During deployments and long separations, as parents, we take on a lot more responsibility and stress. The same is true for our kids.
Our worries for our spouse’s safety are shared by our children. They are also taking on more responsibility at home. Your children are missing their parent and learning to navigate a one-parent household. On top of all of that, they are going to school 5 days a week and working extremely hard.
These stressors cause different reactions. For children, they could experience increased anxiety or depression. Your child may begin acting out, exhibiting aggression and anger or even retreating from socializing with friends. Grades could take a dip or a dive. Or your child might become obsessed with making everything perfect, from grades to appearance to emotions.
Often our children’s teachers are the first to notice these changes in behavior and academic achievements.
That’s why it’s super important to keep your school and teachers in the loop as your family preps for deployment. However, deployments and even long TAD/TDY assignments come with risks and need-to-know information.
How to Talk with Your Military Child’s Teacher About a Deployment Without Violating OPSEC/PERSEC
At least as honest as you can be. You should share the basics:
- The general deployment window, but not a specific date. Say: “My spouse will be deploying within the next 2 months.”
- The general deployment length. Say: “We expect she will be gone for 6 to 9 months.”
- Your plans for pre-deployment. Say: “We will be taking a trip before my spouse leaves. My children will miss about a week of school. Please let me know how they can best make up the work they will miss.”
- The general homecoming window, as it approaches. Say: “We expect that he will return in a month.”
- More homecoming details, as they are released and cleared by your unit’s public affairs office. Say: “We think she might be home in March.”
- Your plans for the period right after the homecoming. Say: “I will email you the day before our scheduled homecoming. I will be keeping our children home for a day or so to spend time as a family. Please let me know how they can complete any work they might miss.”
It’s super important that you not share exact locations, troop movements or departure/return dates. The fewer people who know these details, the better. Share what you must, when you must, in order to make sure your child’s teacher and school are on the same page.
Include Others as Needed
It’s also important to include administration and school counselors, psychologists or social workers. You can share even less information to these people. Generally, they will only get involved if there is a major issue or concern. Your child might see a school mental health counselor, psychologist or social worker if there is a deployment support group at their school.
If you need to share, you should:
- Give the basics. Say: “My spouse is currently away on assignment for several months.”
- Address the situation at hand. Say: “I wonder if my spouse’s absence might be one of the causes behind (concern). I would like to explore this further and find ways to support my child as a team.”

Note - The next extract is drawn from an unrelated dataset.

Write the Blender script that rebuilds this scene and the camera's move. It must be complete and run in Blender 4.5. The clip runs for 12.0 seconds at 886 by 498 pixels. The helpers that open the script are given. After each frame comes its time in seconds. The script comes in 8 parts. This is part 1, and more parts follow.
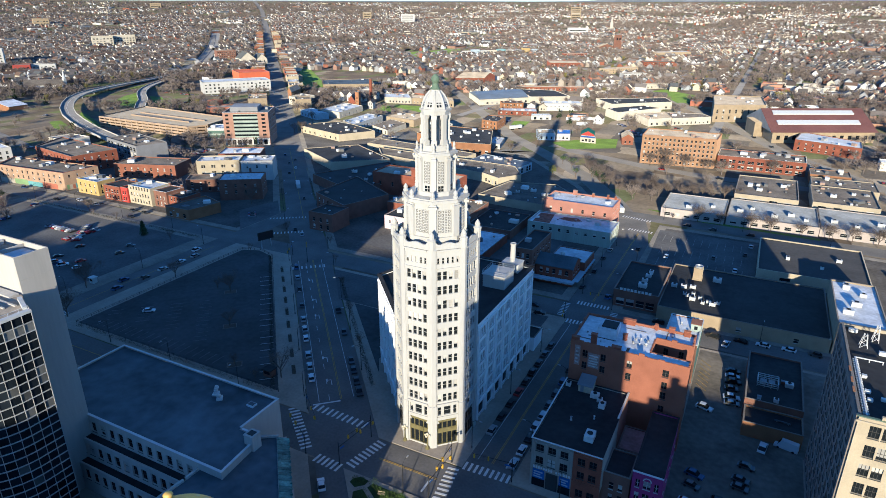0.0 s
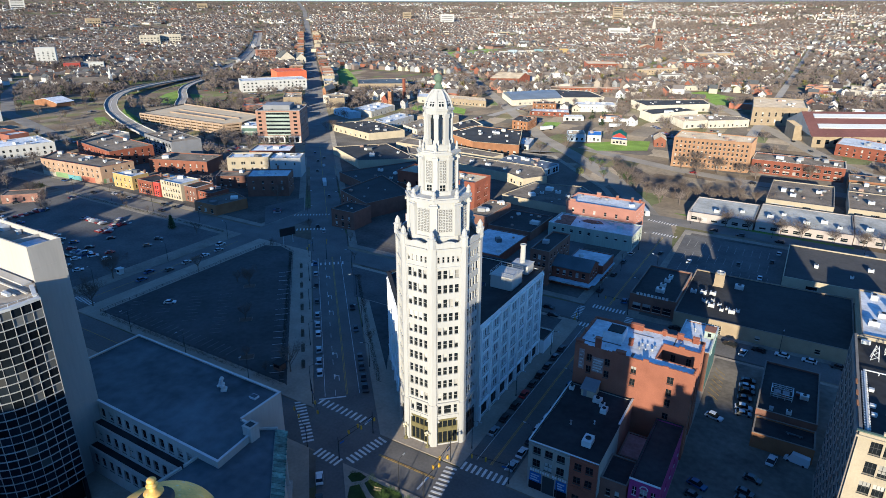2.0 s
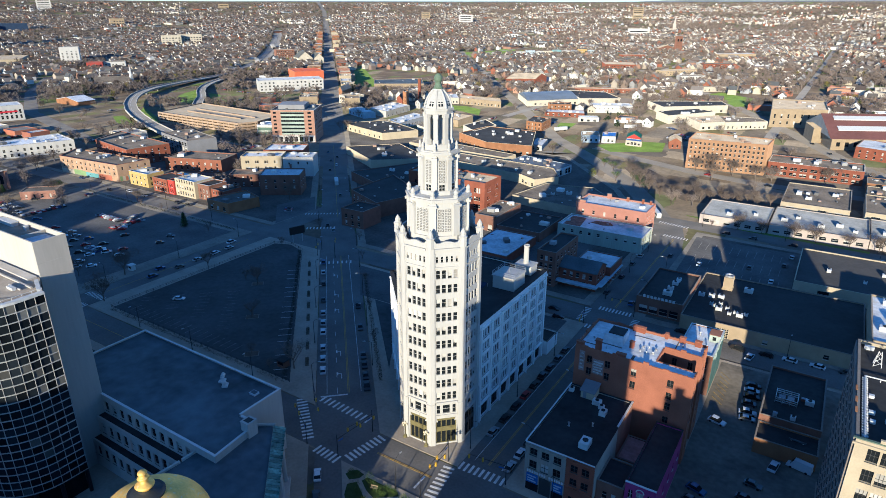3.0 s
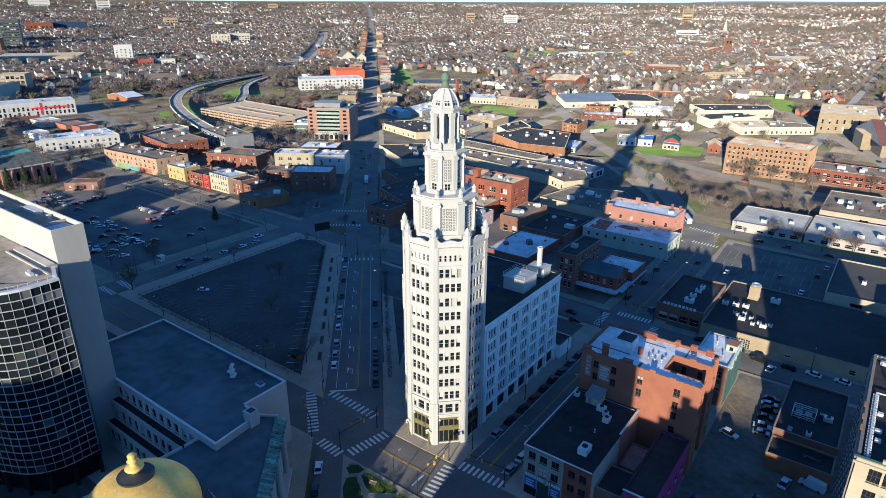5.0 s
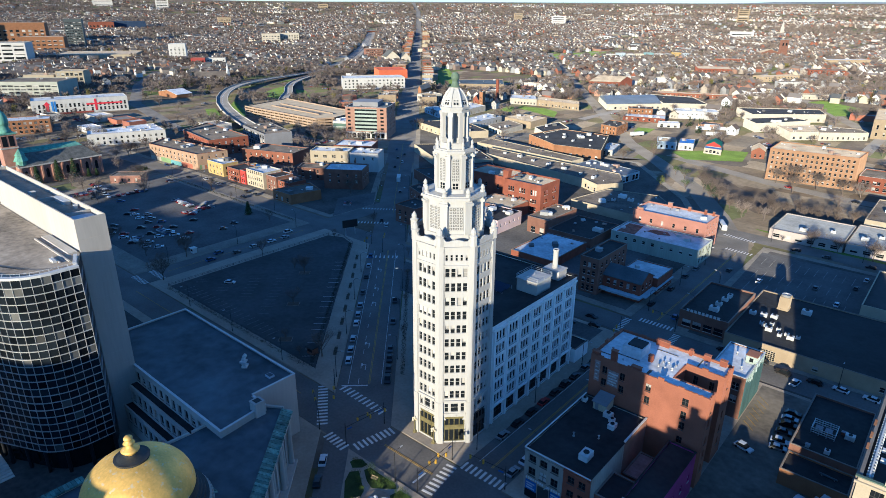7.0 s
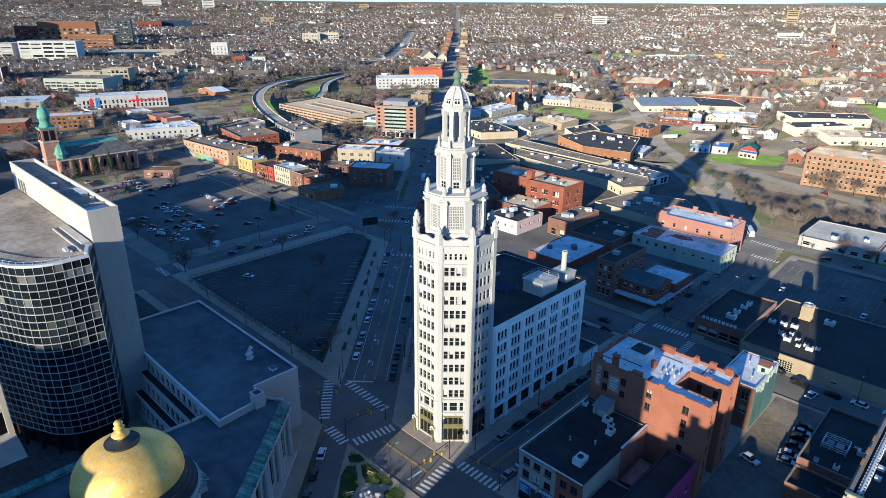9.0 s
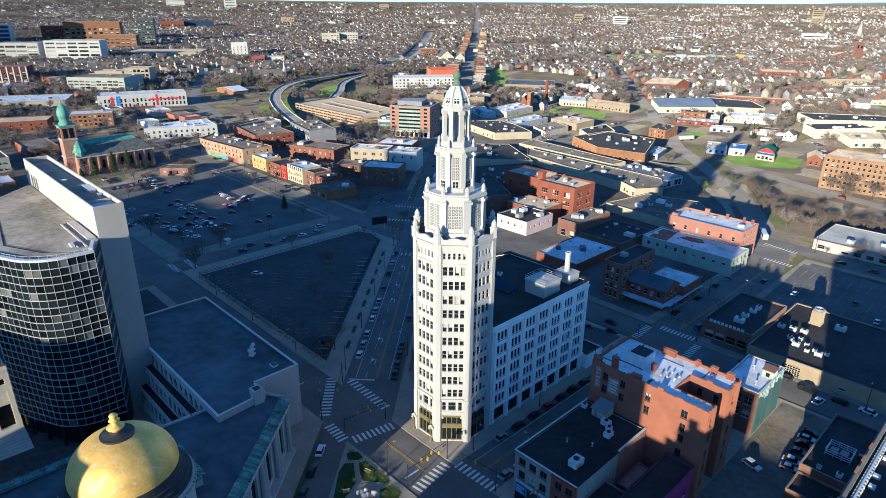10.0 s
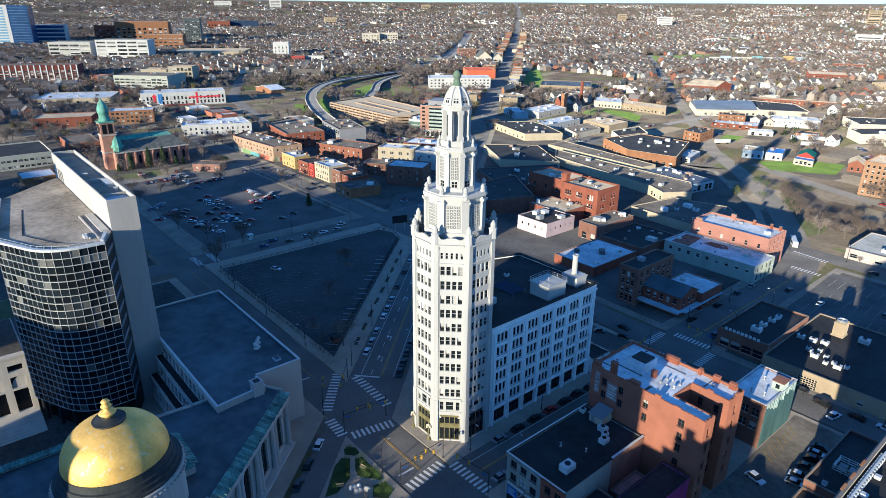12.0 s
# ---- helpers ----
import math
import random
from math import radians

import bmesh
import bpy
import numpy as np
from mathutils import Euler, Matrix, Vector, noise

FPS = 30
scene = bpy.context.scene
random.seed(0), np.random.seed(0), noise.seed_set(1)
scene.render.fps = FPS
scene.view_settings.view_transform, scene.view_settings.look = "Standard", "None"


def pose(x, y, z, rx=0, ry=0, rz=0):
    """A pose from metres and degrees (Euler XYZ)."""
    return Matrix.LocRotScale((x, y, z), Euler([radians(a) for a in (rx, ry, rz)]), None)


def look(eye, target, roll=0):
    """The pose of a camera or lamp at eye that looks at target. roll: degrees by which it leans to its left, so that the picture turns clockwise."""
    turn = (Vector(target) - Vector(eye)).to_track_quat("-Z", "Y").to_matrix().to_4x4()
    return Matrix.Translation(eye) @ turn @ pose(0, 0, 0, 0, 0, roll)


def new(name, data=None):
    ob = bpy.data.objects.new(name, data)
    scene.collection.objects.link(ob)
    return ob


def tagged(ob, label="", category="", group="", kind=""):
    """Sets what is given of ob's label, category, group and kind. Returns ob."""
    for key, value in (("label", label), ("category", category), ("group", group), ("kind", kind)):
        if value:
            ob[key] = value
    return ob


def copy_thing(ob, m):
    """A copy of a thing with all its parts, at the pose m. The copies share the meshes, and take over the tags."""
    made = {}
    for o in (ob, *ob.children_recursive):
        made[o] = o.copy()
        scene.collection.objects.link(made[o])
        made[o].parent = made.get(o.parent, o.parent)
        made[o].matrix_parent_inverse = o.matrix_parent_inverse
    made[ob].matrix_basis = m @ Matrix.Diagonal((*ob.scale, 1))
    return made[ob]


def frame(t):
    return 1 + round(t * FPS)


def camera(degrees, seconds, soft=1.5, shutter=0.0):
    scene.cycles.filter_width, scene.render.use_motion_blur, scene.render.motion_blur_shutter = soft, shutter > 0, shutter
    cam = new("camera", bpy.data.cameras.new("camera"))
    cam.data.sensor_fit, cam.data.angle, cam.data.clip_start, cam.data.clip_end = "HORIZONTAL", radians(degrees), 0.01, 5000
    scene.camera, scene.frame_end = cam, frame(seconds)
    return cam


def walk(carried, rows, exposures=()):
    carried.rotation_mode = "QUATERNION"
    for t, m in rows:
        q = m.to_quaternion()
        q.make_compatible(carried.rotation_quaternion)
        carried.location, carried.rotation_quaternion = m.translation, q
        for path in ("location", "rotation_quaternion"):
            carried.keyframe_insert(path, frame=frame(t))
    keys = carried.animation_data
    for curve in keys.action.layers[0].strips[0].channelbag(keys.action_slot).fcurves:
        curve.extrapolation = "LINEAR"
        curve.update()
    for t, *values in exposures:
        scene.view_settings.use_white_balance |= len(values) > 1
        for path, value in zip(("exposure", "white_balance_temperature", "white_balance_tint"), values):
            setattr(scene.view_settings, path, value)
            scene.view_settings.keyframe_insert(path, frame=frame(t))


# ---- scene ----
cam = camera(71.3, 12.0, soft=0.8)
PATH = [
    (0, (0.299, -0.774, 108.826), (-0.555, 0.884, 108.104), 0.1),
    (0.5, (2.017, 0.153, 108.833), (1.134, 1.795, 108.11), 0.2),
    (1, (3.84, 1.1, 108.798), (2.932, 2.729, 108.075), 0.2),
    (1.5, (5.771, 2.088, 108.736), (4.839, 3.703, 108.014), 0.2),
    (2, (7.725, 3.102, 108.686), (6.769, 4.704, 107.964), 0.1),
    (2.5, (9.68, 4.08, 108.665), (8.7, 5.668, 107.944), 0.1),
    (3, (11.586, 5.133, 108.649), (10.583, 6.706, 107.928), 0.1),
    (5, (18.711, 9.845, 108.404), (17.602, 11.345, 107.684), 0.3),
    (5.5, (20.521, 11.126, 108.363), (19.382, 12.605, 107.643), 0.3),
    (6, (22.289, 12.405, 108.33), (21.122, 13.861, 107.609), 0.3),
    (6.5, (23.962, 13.679, 108.286), (22.771, 15.115, 107.566), 0.3),
    (7, (25.577, 14.961, 108.242), (24.36, 16.376, 107.522), 0.4),
    (9, (32.071, 20.657, 107.986), (30.769, 21.994, 107.266), 0.5),
    (9.5, (33.71, 22.149, 107.96), (32.387, 23.464, 107.24), 0.4),
    (10, (35.374, 23.741, 107.928), (34.032, 25.037, 107.208), 0.5),
    (10.5, (37.035, 25.391, 107.903), (35.674, 26.667, 107.183), 0.5),
    (11, (38.676, 27.072, 107.88), (37.296, 28.327, 107.16), 0.5),
    (11.5, (40.29, 28.831, 107.873), (38.89, 30.064, 107.153), 0.5),
    (12, (41.892, 30.614, 107.893), (40.469, 31.82, 107.173), 0.5),
]
walk(cam, [(t, look(eye, target, roll)) for t, eye, target, roll in PATH], [(0.0, 0.81, 5250, 11), (7.0, 0.84, 5240, 10.8), (12.0, 0.92, 5140, 9.5)])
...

When you share your family’s deployment with school faculty and staff, you also need to include a request for confidentiality. Even if your spouse is in a “safe” area, your family is still down a person and open to additional concerns at home. It’s very easy to let information slip out about troop movements, return dates, ship names and families that are missing an adult.
Ask your teacher, school administrators and mental health staff to keep all deployment information strictly confidential. Explain:
“My spouse will be away from home. This is need-to-know information that I am sharing with you so that we can work together to help my child through this challenging time.”
Occasionally, sharing information with other teachers can help your child’s teacher to find new solutions to challenges. Request:
“If you feel like asking another staff member for advice or solutions is necessary, I would ask that you let me know before you share information. If you can make such requests without sharing my child’s identity or other specific details, that would be great. If you do need to share personal information, I would like to be included in the email chain or be told what will be shared.”
Generally, help teachers and others to understand that what you are sharing is not for public discussion or knowledge. It is need-to-know only.